Among the duties of Brian Clay, a forensic photographer with the Crime Scene Investigations Bureau of the Miami-Dade Police Department, involves aerial photography over crime scenes. He writes:
“I might do this once or twice a month, and go to 6-10 locations on a single flight in one of our department's helicopters. This past Tuesday I was finishing up a flight, heading north back to Opa-locka Airport and over an area between the Florida Turnpike and Krome Avenue, west of the Doral/Hialeah Gardens area. This area has many active rock pits, a few of the western correctional facilities, a trailer park or two and a whole lot of nothing else.
“Looking down, it occurred to me and the pilot that just about anywhere you looked was at least 2500 feet from still nothing else. The one trailer park I noticed was rather run down, but roads eventually lead to it. Sitting and looking out the window made me think that one of the arguments for allowing the sexual offenders to live under the various causeways is that there is no other place for them to go that complies with the distance restrictions. Well, as I saw it at that moment, there is a whole lot of space out there that might be compliant, available, cheap, and without a lot of neighbors to object.
“I think that many people, myself included, don't have a great deal of compassion for people who have been tried and convicted of horrible crimes against the public, but the idea that the only place that our society has found for them is under a bridge harkens back to the Middle Ages or leper colonies. If sexual predators have to live, work and report to authorities here then they should at least have some sort of habitable place to continue their lives.
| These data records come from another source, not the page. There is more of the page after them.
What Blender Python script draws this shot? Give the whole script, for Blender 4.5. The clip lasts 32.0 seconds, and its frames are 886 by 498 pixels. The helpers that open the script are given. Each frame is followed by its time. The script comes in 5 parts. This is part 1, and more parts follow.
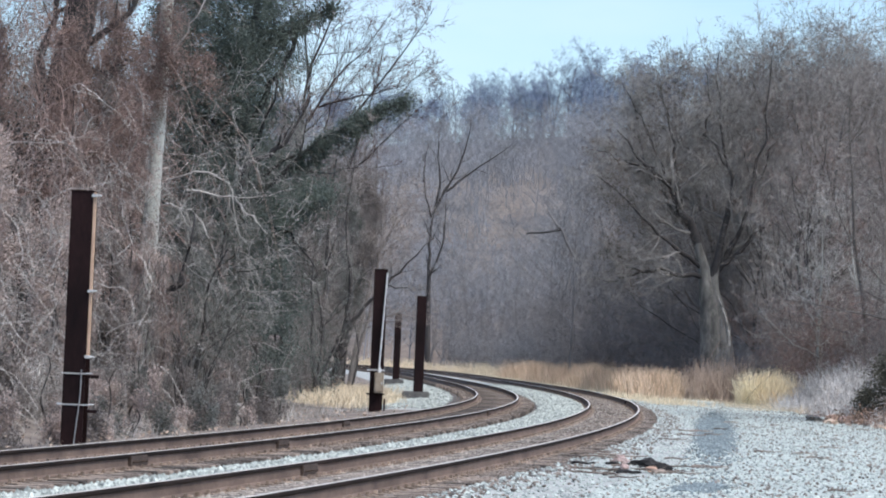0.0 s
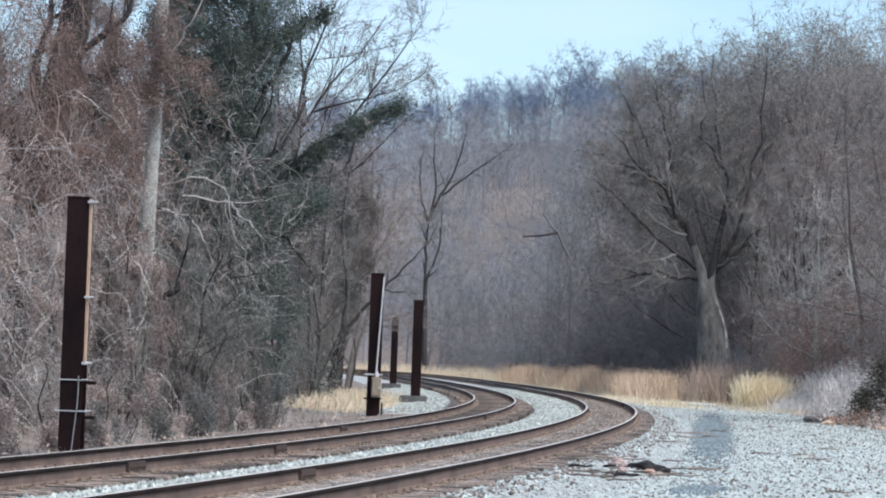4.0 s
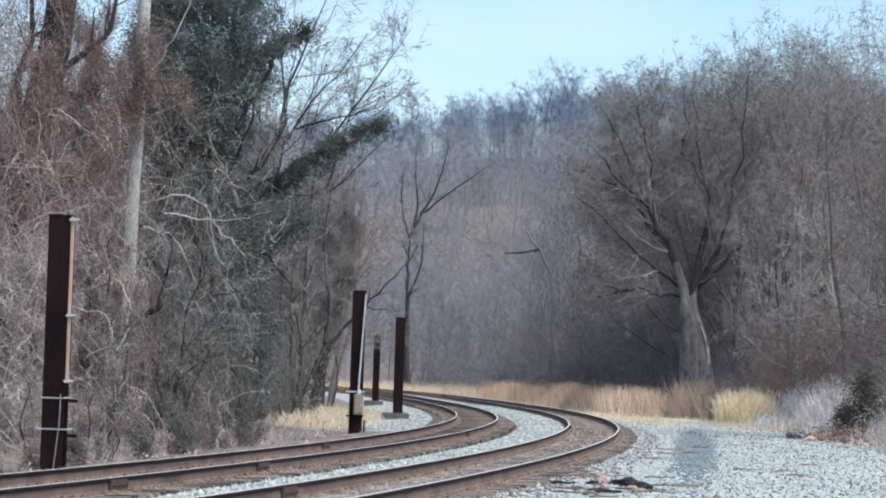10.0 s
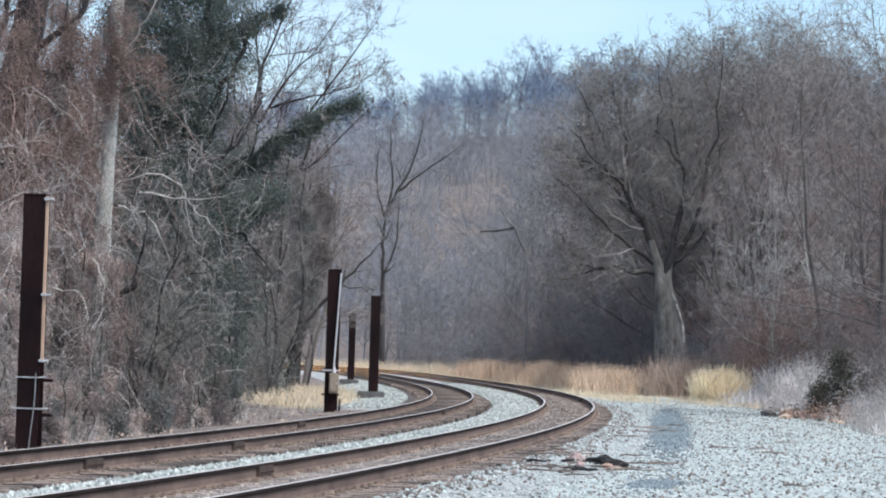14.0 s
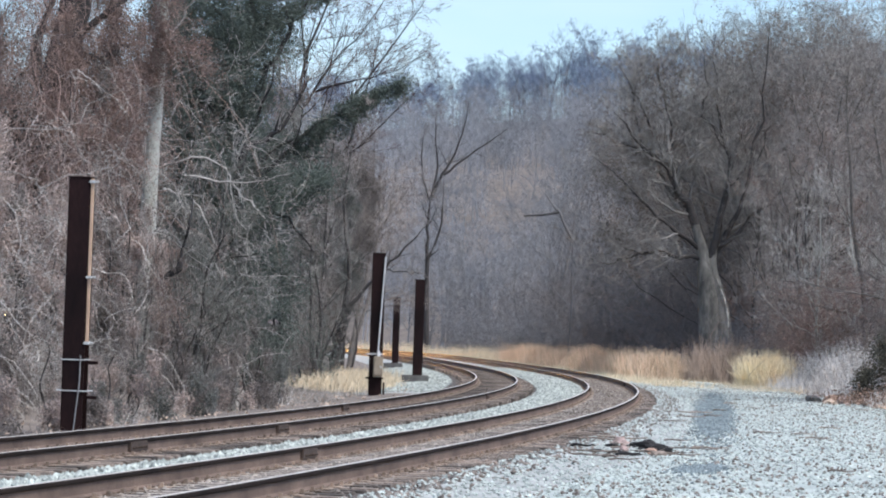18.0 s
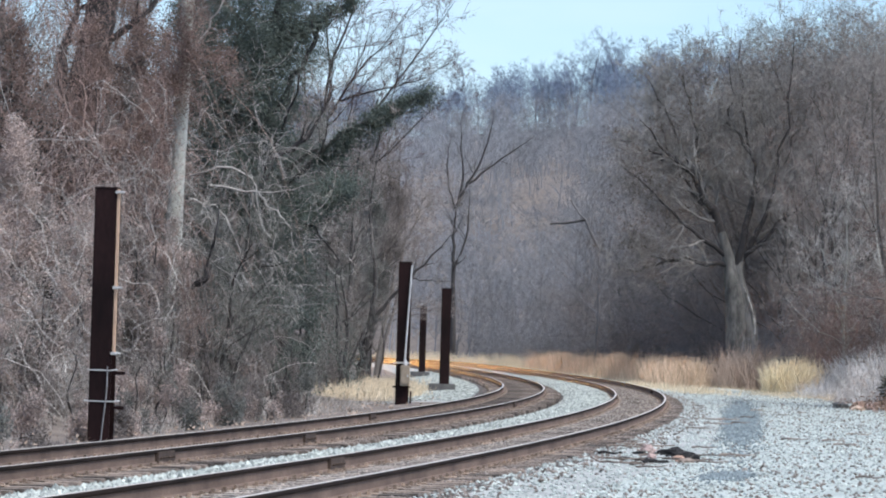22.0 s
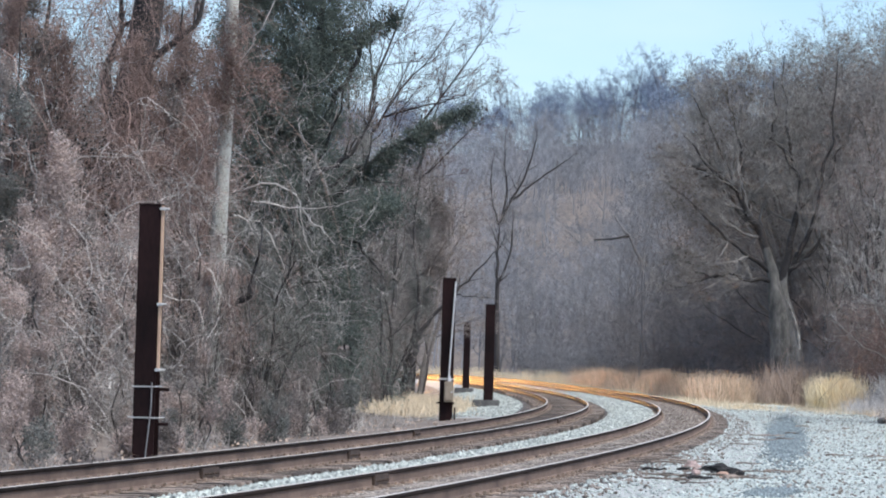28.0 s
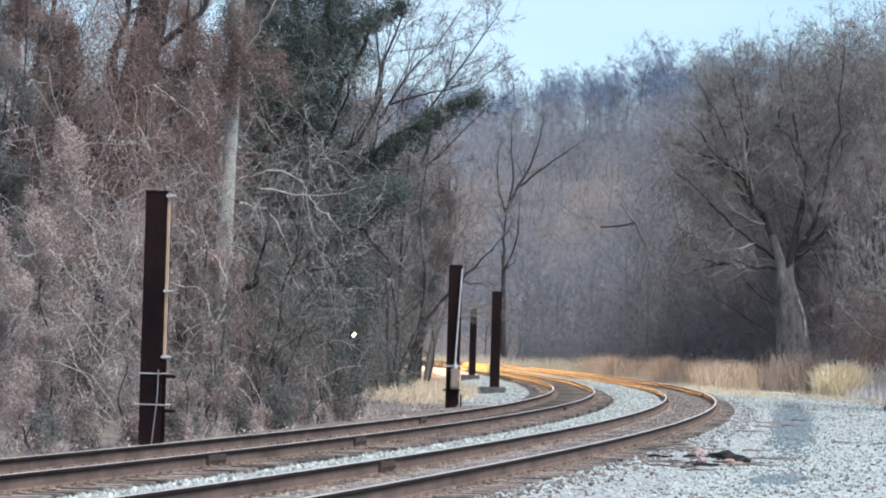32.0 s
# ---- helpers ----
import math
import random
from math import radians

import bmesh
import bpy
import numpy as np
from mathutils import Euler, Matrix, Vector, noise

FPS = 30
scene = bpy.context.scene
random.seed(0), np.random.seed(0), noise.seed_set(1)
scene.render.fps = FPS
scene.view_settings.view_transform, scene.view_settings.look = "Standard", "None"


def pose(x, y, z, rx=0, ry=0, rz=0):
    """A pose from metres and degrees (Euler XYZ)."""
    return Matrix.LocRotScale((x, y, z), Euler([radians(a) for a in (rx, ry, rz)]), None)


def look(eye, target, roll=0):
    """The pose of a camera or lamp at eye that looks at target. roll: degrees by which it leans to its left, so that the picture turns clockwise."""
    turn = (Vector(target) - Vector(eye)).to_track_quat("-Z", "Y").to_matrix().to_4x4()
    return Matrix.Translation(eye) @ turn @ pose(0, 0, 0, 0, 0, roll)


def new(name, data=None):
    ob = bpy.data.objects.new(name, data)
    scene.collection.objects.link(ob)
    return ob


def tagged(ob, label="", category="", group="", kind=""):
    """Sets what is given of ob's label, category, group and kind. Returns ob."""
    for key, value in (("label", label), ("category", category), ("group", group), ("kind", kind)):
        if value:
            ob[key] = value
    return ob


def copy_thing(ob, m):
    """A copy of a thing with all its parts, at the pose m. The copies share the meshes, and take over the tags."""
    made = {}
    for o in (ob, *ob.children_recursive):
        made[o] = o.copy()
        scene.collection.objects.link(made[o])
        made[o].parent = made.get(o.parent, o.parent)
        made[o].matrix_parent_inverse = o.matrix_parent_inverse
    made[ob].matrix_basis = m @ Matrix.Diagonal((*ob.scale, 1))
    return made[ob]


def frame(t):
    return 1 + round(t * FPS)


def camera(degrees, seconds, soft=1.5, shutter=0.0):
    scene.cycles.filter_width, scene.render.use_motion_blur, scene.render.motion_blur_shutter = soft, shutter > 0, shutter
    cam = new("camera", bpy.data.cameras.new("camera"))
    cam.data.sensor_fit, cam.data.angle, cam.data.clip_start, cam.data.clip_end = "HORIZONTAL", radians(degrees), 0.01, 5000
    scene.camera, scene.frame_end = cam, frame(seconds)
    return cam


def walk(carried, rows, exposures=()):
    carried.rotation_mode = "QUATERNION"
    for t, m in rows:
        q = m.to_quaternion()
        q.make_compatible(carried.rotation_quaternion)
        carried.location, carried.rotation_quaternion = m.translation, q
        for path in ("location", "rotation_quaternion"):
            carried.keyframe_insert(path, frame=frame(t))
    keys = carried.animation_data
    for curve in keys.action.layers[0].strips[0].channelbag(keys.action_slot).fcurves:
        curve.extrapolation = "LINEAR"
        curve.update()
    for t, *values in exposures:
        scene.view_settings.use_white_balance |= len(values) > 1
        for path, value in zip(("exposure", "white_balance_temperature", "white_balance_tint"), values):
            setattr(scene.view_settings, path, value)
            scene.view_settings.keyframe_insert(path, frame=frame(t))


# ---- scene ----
EYE = 1.70
cam = camera(15.395, 32.0, soft=2.0)
# seconds, yaw, pitch, lean of the tripod-less camera that pans from one standing point
ROWS = [
    (0.0, -0.0, 1.999, 2.457), (0.5, -0.007, 2.038, 2.375), (1.0, 0.038, 2.07, 2.268), (1.5, 0.063, 2.082, 2.252),
    (2.0, 0.087, 2.14, 2.223), (2.5, 0.05, 2.118, 2.17), (3.0, 0.072, 2.101, 2.132), (3.5, -0.035, 2.074, 2.082),
    (4.0, -0.06, 2.069, 2.085), (4.5, -0.201, 1.891, 2.098), (6.5, -0.201, 1.741, 1.968), (7.0, -0.174, 1.869, 1.917),
    (7.5, -0.181, 2.054, 1.863), (8.0, -0.184, 2.208, 1.873), (8.5, -0.136, 2.376, 1.866), (9.0, -0.163, 2.384, 1.912),
    (9.5, -0.22, 2.381, 1.914), (10.0, -0.367, 2.378, 1.919), (10.5, -0.503, 2.331, 1.882), (11.0, -0.655, 2.292, 1.881),
    (11.5, -0.74, 2.232, 1.834), (12.0, -0.784, 2.164, 1.756), (12.5, -0.793, 2.121, 1.788), (13.0, -0.861, 2.079, 1.792),
    (13.5, -0.889, 2.041, 1.729), (14.0, -0.814, 2.016, 1.789), (14.5, -0.662, 2.017, 1.857), (16.5, -0.23, 1.931, 2.049),
    (17.0, -0.117, 1.863, 2.078), (17.5, -0.103, 1.798, 2.035), (18.0, -0.044, 1.71, 2.014), (18.5, -0.016, 1.689, 1.983),
    (19.0, 0.03, 1.677, 1.962), (19.5, 0.122, 1.657, 1.884), (20.0, 0.231, 1.681, 1.771), (20.5, 0.288, 1.659, 1.732),
    (21.0, 0.377, 1.678, 1.673), (21.5, 0.399, 1.758, 1.712), (22.0, 0.418, 1.844, 1.699), (22.5, 0.361, 1.863, 1.697),
    (23.0, 0.34, 1.938, 1.675), (23.5, 0.366, 1.948, 1.651), (24.0, 0.403, 1.962, 1.664), (24.5, 0.432, 1.938, 1.681),
    (26.5, 0.559, 1.976, 1.674), (27.0, 0.739, 2.015, 1.688), (27.5, 0.971, 2.066, 1.695), (28.0, 1.192, 2.104, 1.65),
    (28.5, 1.28, 2.124, 1.564), (29.0, 1.437, 2.072, 1.548), (29.5, 1.55, 2.008, 1.521), (30.0, 1.538, 2.006, 1.495),
    (30.5, 1.475, 1.991, 1.574), (31.0, 1.402, 1.958, 1.599), (31.5, 1.32, 1.934, 1.661), (32.0, 1.297, 1.875, 1.68),
]
walk(cam, [(t, pose(0, 0, EYE, 90 + p, 0, y) @ pose(0, 0, 0, 0, 0, r)) for t, y, p, r in ROWS])

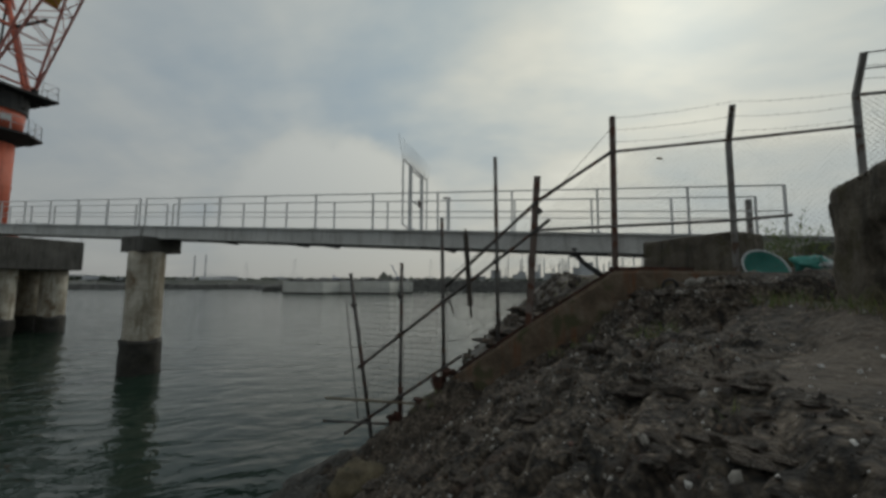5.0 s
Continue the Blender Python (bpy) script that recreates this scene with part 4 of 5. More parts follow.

“The rock pits are bringing up huge amounts of limestone; maybe some of it could form a somewhat high and dry pad for the state to place manufactured housing or concrete block apartments or whatever. It certainly doesn't need to be any more than minimally fit for human habitation. These people do need some place to at least perhaps try to rehabilitate and pay their debt to society. While it would be quite some distance from heavily populated areas, I'm sure that a bus line or other forms of transportation could be arranged for those who need to work and make probation visits.
“Something needs to be done and from my vantage point of about 1000 feet, it seemed that there are some solutions to be found if you just look at them from the right angle.”